>> Begin
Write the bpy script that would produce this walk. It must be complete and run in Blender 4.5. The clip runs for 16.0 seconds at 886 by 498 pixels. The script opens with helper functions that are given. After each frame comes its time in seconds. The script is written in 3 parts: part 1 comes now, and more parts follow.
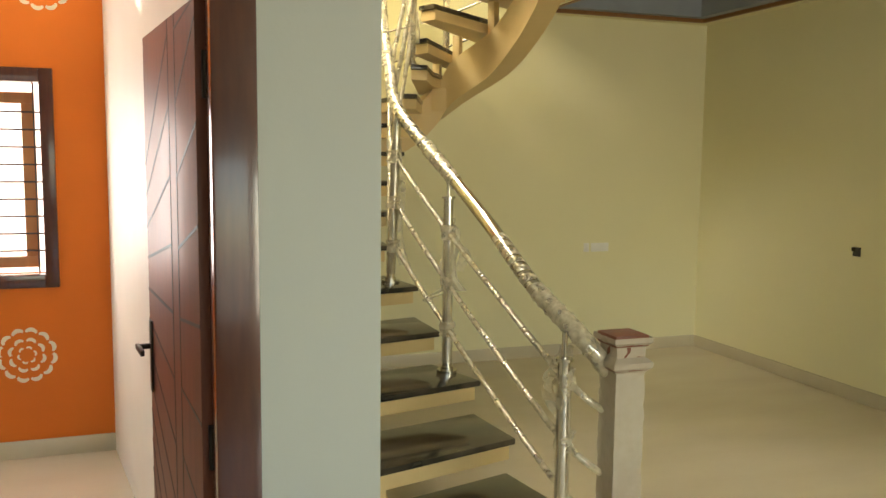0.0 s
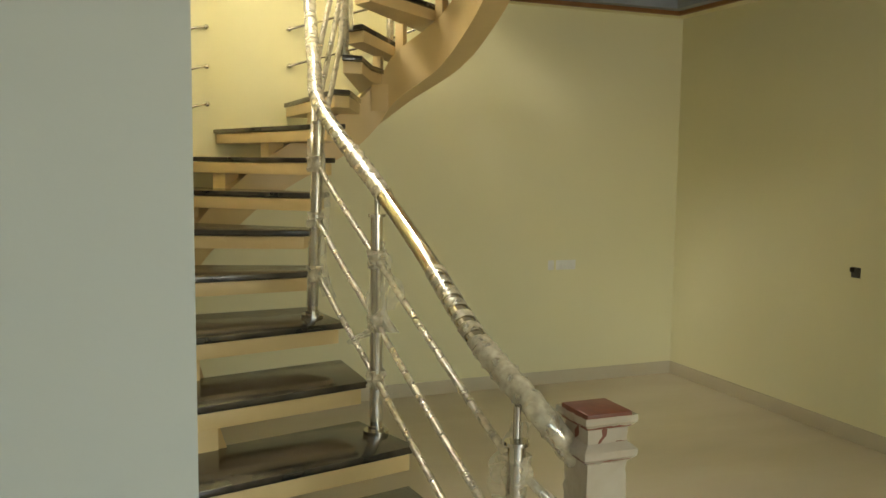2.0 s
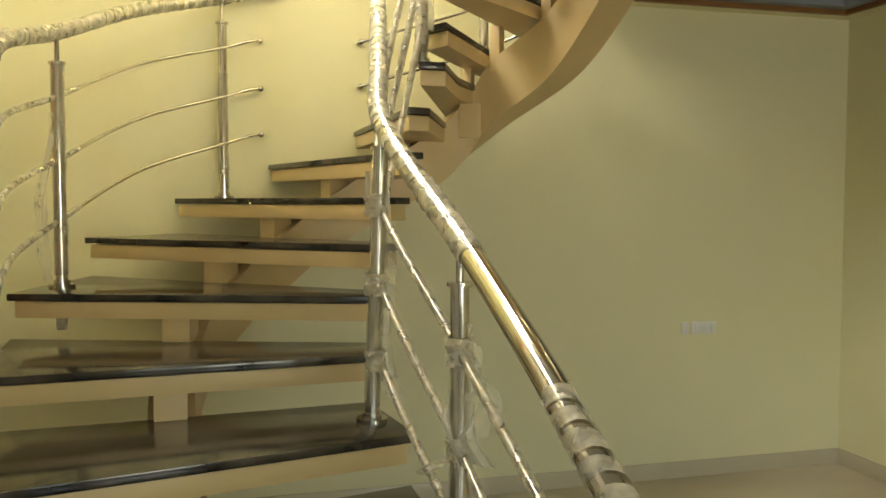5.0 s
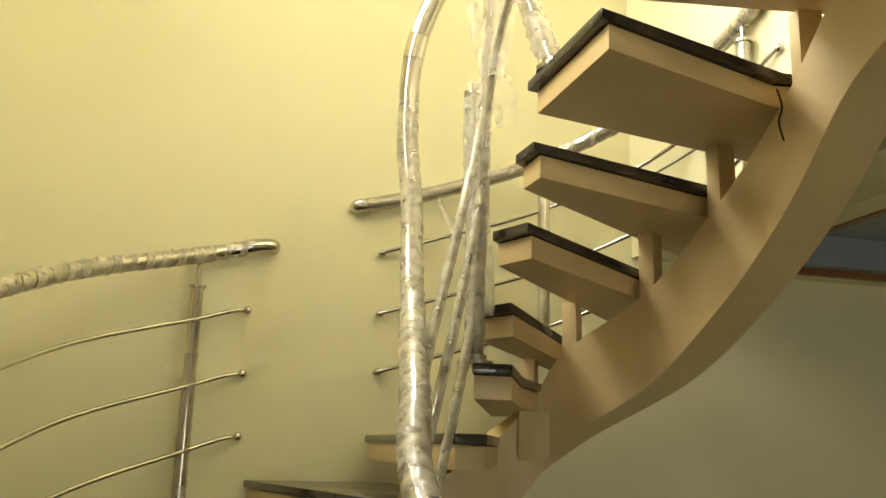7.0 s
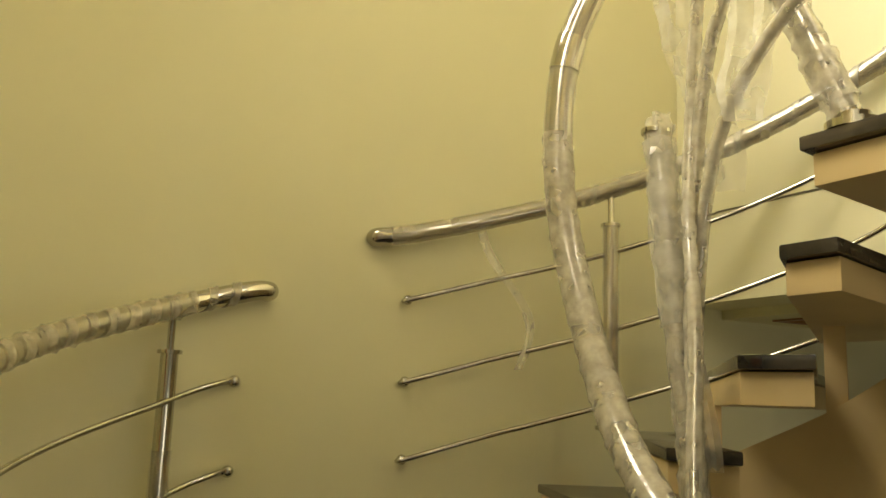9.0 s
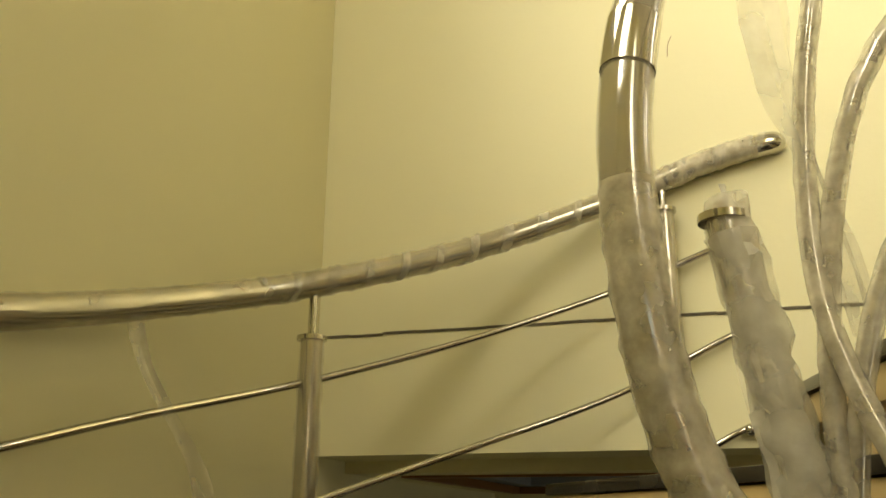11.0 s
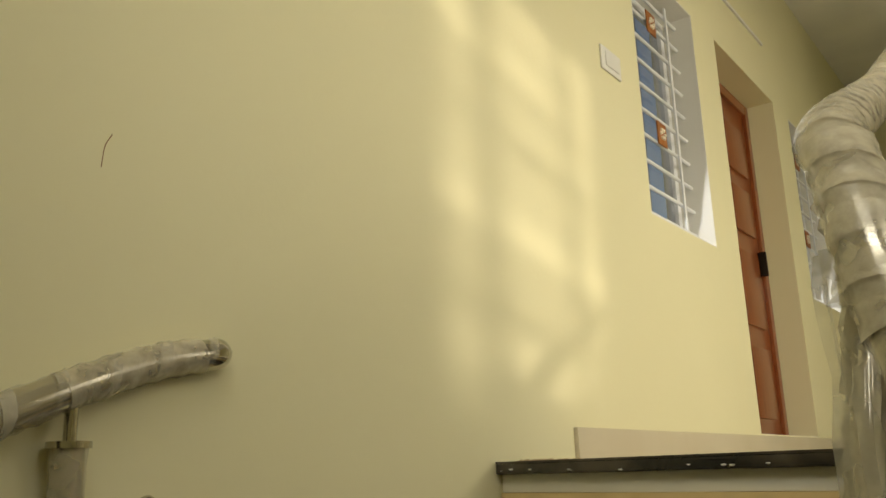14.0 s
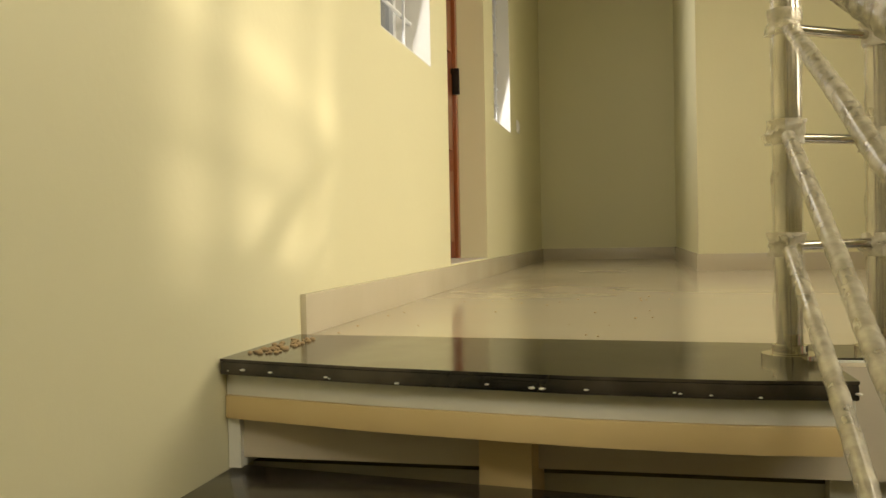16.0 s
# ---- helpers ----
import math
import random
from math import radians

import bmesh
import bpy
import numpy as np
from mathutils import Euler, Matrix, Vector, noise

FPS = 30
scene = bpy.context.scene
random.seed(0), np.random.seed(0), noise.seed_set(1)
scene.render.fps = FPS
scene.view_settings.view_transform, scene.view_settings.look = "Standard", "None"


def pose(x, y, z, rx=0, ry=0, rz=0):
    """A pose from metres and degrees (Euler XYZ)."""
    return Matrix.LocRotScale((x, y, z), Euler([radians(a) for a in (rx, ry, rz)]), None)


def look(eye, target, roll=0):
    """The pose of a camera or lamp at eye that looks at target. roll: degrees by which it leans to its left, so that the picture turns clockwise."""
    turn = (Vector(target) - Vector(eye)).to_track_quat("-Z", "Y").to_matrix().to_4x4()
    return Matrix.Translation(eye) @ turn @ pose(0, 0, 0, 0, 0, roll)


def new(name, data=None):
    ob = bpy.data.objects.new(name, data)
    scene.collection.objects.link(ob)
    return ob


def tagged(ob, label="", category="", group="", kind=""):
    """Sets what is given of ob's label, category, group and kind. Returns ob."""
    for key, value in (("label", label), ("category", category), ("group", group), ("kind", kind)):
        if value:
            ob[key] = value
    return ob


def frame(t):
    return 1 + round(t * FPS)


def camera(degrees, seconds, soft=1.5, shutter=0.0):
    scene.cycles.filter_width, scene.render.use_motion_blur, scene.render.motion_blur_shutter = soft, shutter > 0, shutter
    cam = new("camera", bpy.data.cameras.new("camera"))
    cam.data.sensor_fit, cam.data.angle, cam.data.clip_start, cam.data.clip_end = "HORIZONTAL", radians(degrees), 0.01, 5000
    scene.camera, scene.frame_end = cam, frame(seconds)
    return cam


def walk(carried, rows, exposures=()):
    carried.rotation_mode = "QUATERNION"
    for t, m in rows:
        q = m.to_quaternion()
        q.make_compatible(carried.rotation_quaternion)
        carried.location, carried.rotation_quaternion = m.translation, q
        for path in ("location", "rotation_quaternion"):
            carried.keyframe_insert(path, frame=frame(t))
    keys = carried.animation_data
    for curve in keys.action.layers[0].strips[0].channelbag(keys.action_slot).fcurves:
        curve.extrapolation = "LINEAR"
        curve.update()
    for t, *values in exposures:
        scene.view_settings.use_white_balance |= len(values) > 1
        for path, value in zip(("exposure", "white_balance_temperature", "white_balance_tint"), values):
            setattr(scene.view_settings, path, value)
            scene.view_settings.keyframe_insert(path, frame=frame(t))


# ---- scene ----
cam = camera(54.8, 16.0)
PATH = [
    (0, (1.217, 0.2, 1.587), (1.875, 2.077, 1.374), 0.6),
    (0.5, (1.268, 0.237, 1.598), (1.998, 2.089, 1.404), 0.7),
    (1, (1.388, 0.396, 1.578), (2.134, 2.242, 1.386), 0.6),
    (1.5, (1.481, 0.655, 1.575), (2.229, 2.5, 1.383), 0.6),
    (2, (1.637, 0.927, 1.598), (2.366, 2.779, 1.399), 0.7),
    (2.5, (1.702, 1.044, 1.639), (2.394, 2.909, 1.435), 0.5),
    (3, (1.661, 1.075, 1.641), (2.321, 2.952, 1.433), 0.6),
    (3.2, (1.676, 1.115, 1.637), (2.298, 3.004, 1.429), 0.6),
    (4.3, (1.87, 1.62, 1.60), (2.44, 3.535, 1.47), 0.5),
    (5.3, (2.058, 2.243, 1.599), (2.537, 4.183, 1.53), 0.2),
    (5.5, (2.08, 2.391, 1.627), (2.533, 4.339, 1.615), 0.4),
    (6, (2.109, 2.599, 1.68), (2.506, 4.55, 1.871), 0.6),
    (6.5, (2.151, 2.924, 1.756), (2.534, 4.849, 2.144), 1.0),
    (7, (2.176, 3.234, 1.95), (2.654, 5.124, 2.397), 1.6),
    (7.5, (2.055, 3.46, 2.08), (2.657, 5.282, 2.641), 2.2),
    (8, (1.954, 3.686, 2.156), (2.667, 5.51, 2.561), 1.7),
    (8.5, (1.832, 3.954, 2.292), (2.611, 5.758, 2.665), 1.8),
    (9, (1.645, 4.228, 2.42), (2.546, 5.98, 2.766), 2.0),
    (9.2, (1.581, 4.347, 2.492), (2.582, 6.043, 2.84), 1.6),
    (11.5, (1.828, 5.925, 2.717), (3.72, 6.065, 3.349), -0.1),
    (12, (1.906, 6.146, 2.862), (3.785, 5.835, 3.474), -0.1),
    (12.5, (2.049, 6.284, 2.954), (3.82, 5.572, 3.551), -0.1),
    (13, (2.219, 6.328, 3.187), (3.846, 5.263, 3.653), 0.4),
    (13.5, (2.46, 6.41, 3.225), (3.836, 5.05, 3.726), -1.0),
    (14, (2.662, 6.438, 3.342), (3.81, 4.88, 3.845), -1.8),
    (14.5, (2.79, 6.386, 3.374), (3.761, 4.663, 3.671), -1.0),
    (15, (2.9, 6.25, 3.434), (3.714, 4.423, 3.464), -1.4),
    (15.5, (2.969, 6.169, 3.481), (3.56, 4.258, 3.449), -0.9),
    (16, (3.118, 6.1, 3.602), (3.547, 4.147, 3.571), -1.1),
]
walk(cam, [(t, look(eye, target, roll)) for t, eye, target, roll in PATH],
     [(0, 2.62, 7000, 11), (1, 2.4, 6700, 10), (3, 2.5, 6500, 10), (5.5, 2.4, 6200, 10), (6, 2.4, 6100, 10), (7, 1.75, 6300, 10), (8, 1.2, 6800, 10),
      (9, 0.95, 7000, 10), (11.5, 0.15, 7400, 7), (12.5, -0.4, 6900, 8), (13, -0.55, 6600, 7), (14, -0.92, 6800, 9), (16, -0.72, 7000, 11)])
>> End
• What you will do:
Without including any pictures, reproduce the listing exactly.

• Solution for this exercise:
Write the bpy script that would produce this walk. It must be complete and run in Blender 4.5. The clip runs for 16.0 seconds at 886 by 498 pixels. The script opens with helper functions that are given. After each frame comes its time in seconds. The script is written in 3 parts: part 1 comes now, and more parts follow.
0.0 s
2.0 s
5.0 s
7.0 s
9.0 s
11.0 s
14.0 s
16.0 s
# ---- helpers ----
import math
import random
from math import radians

import bmesh
import bpy
import numpy as np
from mathutils import Euler, Matrix, Vector, noise

FPS = 30
scene = bpy.context.scene
random.seed(0), np.random.seed(0), noise.seed_set(1)
scene.render.fps = FPS
scene.view_settings.view_transform, scene.view_settings.look = "Standard", "None"


def pose(x, y, z, rx=0, ry=0, rz=0):
    """A pose from metres and degrees (Euler XYZ)."""
    return Matrix.LocRotScale((x, y, z), Euler([radians(a) for a in (rx, ry, rz)]), None)


def look(eye, target, roll=0):
    """The pose of a camera or lamp at eye that looks at target. roll: degrees by which it leans to its left, so that the picture turns clockwise."""
    turn = (Vector(target) - Vector(eye)).to_track_quat("-Z", "Y").to_matrix().to_4x4()
    return Matrix.Translation(eye) @ turn @ pose(0, 0, 0, 0, 0, roll)


def new(name, data=None):
    ob = bpy.data.objects.new(name, data)
    scene.collection.objects.link(ob)
    return ob


def tagged(ob, label="", category="", group="", kind=""):
    """Sets what is given of ob's label, category, group and kind. Returns ob."""
    for key, value in (("label", label), ("category", category), ("group", group), ("kind", kind)):
        if value:
            ob[key] = value
    return ob


def frame(t):
    return 1 + round(t * FPS)


def camera(degrees, seconds, soft=1.5, shutter=0.0):
    scene.cycles.filter_width, scene.render.use_motion_blur, scene.render.motion_blur_shutter = soft, shutter > 0, shutter
    cam = new("camera", bpy.data.cameras.new("camera"))
    cam.data.sensor_fit, cam.data.angle, cam.data.clip_start, cam.data.clip_end = "HORIZONTAL", radians(degrees), 0.01, 5000
    scene.camera, scene.frame_end = cam, frame(seconds)
    return cam


def walk(carried, rows, exposures=()):
    carried.rotation_mode = "QUATERNION"
    for t, m in rows:
        q = m.to_quaternion()
        q.make_compatible(carried.rotation_quaternion)
        carried.location, carried.rotation_quaternion = m.translation, q
        for path in ("location", "rotation_quaternion"):
            carried.keyframe_insert(path, frame=frame(t))
    keys = carried.animation_data
    for curve in keys.action.layers[0].strips[0].channelbag(keys.action_slot).fcurves:
        curve.extrapolation = "LINEAR"
        curve.update()
    for t, *values in exposures:
        scene.view_settings.use_white_balance |= len(values) > 1
        for path, value in zip(("exposure", "white_balance_temperature", "white_balance_tint"), values):
            setattr(scene.view_settings, path, value)
            scene.view_settings.keyframe_insert(path, frame=frame(t))


# ---- scene ----
cam = camera(54.8, 16.0)
PATH = [
    (0, (1.217, 0.2, 1.587), (1.875, 2.077, 1.374), 0.6),
    (0.5, (1.268, 0.237, 1.598), (1.998, 2.089, 1.404), 0.7),
    (1, (1.388, 0.396, 1.578), (2.134, 2.242, 1.386), 0.6),
    (1.5, (1.481, 0.655, 1.575), (2.229, 2.5, 1.383), 0.6),
    (2, (1.637, 0.927, 1.598), (2.366, 2.779, 1.399), 0.7),
    (2.5, (1.702, 1.044, 1.639), (2.394, 2.909, 1.435), 0.5),
    (3, (1.661, 1.075, 1.641), (2.321, 2.952, 1.433), 0.6),
    (3.2, (1.676, 1.115, 1.637), (2.298, 3.004, 1.429), 0.6),
    (4.3, (1.87, 1.62, 1.60), (2.44, 3.535, 1.47), 0.5),
    (5.3, (2.058, 2.243, 1.599), (2.537, 4.183, 1.53), 0.2),
    (5.5, (2.08, 2.391, 1.627), (2.533, 4.339, 1.615), 0.4),
    (6, (2.109, 2.599, 1.68), (2.506, 4.55, 1.871), 0.6),
    (6.5, (2.151, 2.924, 1.756), (2.534, 4.849, 2.144), 1.0),
    (7, (2.176, 3.234, 1.95), (2.654, 5.124, 2.397), 1.6),
    (7.5, (2.055, 3.46, 2.08), (2.657, 5.282, 2.641), 2.2),
    (8, (1.954, 3.686, 2.156), (2.667, 5.51, 2.561), 1.7),
    (8.5, (1.832, 3.954, 2.292), (2.611, 5.758, 2.665), 1.8),
    (9, (1.645, 4.228, 2.42), (2.546, 5.98, 2.766), 2.0),
    (9.2, (1.581, 4.347, 2.492), (2.582, 6.043, 2.84), 1.6),
    (11.5, (1.828, 5.925, 2.717), (3.72, 6.065, 3.349), -0.1),
    (12, (1.906, 6.146, 2.862), (3.785, 5.835, 3.474), -0.1),
    (12.5, (2.049, 6.284, 2.954), (3.82, 5.572, 3.551), -0.1),
    (13, (2.219, 6.328, 3.187), (3.846, 5.263, 3.653), 0.4),
    (13.5, (2.46, 6.41, 3.225), (3.836, 5.05, 3.726), -1.0),
    (14, (2.662, 6.438, 3.342), (3.81, 4.88, 3.845), -1.8),
    (14.5, (2.79, 6.386, 3.374), (3.761, 4.663, 3.671), -1.0),
    (15, (2.9, 6.25, 3.434), (3.714, 4.423, 3.464), -1.4),
    (15.5, (2.969, 6.169, 3.481), (3.56, 4.258, 3.449), -0.9),
    (16, (3.118, 6.1, 3.602), (3.547, 4.147, 3.571), -1.1),
]
walk(cam, [(t, look(eye, target, roll)) for t, eye, target, roll in PATH],
     [(0, 2.62, 7000, 11), (1, 2.4, 6700, 10), (3, 2.5, 6500, 10), (5.5, 2.4, 6200, 10), (6, 2.4, 6100, 10), (7, 1.75, 6300, 10), (8, 1.2, 6800, 10),
      (9, 0.95, 7000, 10), (11.5, 0.15, 7400, 7), (12.5, -0.4, 6900, 8), (13, -0.55, 6600, 7), (14, -0.92, 6800, 9), (16, -0.72, 7000, 11)])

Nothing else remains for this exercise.